■ YOUR OBJECTIVE
Could you give the data below again, exactly and completely?

■ DATA PROVIDED
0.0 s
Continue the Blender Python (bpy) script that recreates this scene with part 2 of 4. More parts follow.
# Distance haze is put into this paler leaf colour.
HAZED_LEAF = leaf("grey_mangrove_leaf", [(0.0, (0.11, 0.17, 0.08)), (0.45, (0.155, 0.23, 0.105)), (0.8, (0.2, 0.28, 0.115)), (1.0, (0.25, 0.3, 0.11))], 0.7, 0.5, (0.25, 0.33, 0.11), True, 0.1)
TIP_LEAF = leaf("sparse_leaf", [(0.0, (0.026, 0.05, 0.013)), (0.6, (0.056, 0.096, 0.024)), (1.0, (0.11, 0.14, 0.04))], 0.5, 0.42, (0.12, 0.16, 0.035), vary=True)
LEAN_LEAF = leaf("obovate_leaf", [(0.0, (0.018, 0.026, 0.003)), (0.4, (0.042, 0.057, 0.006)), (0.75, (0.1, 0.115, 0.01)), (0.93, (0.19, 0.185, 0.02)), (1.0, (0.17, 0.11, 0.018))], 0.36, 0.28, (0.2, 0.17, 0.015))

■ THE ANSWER
0.0 s
Continue the Blender Python (bpy) script that recreates this scene with part 2 of 4. More parts follow.
# Distance haze is put into this paler leaf colour.
HAZED_LEAF = leaf("grey_mangrove_leaf", [(0.0, (0.11, 0.17, 0.08)), (0.45, (0.155, 0.23, 0.105)), (0.8, (0.2, 0.28, 0.115)), (1.0, (0.25, 0.3, 0.11))], 0.7, 0.5, (0.25, 0.33, 0.11), True, 0.1)
TIP_LEAF = leaf("sparse_leaf", [(0.0, (0.026, 0.05, 0.013)), (0.6, (0.056, 0.096, 0.024)), (1.0, (0.11, 0.14, 0.04))], 0.5, 0.42, (0.12, 0.16, 0.035), vary=True)
LEAN_LEAF = leaf("obovate_leaf", [(0.0, (0.018, 0.026, 0.003)), (0.4, (0.042, 0.057, 0.006)), (0.75, (0.1, 0.115, 0.01)), (0.93, (0.19, 0.185, 0.02)), (1.0, (0.17, 0.11, 0.018))], 0.36, 0.28, (0.2, 0.17, 0.015))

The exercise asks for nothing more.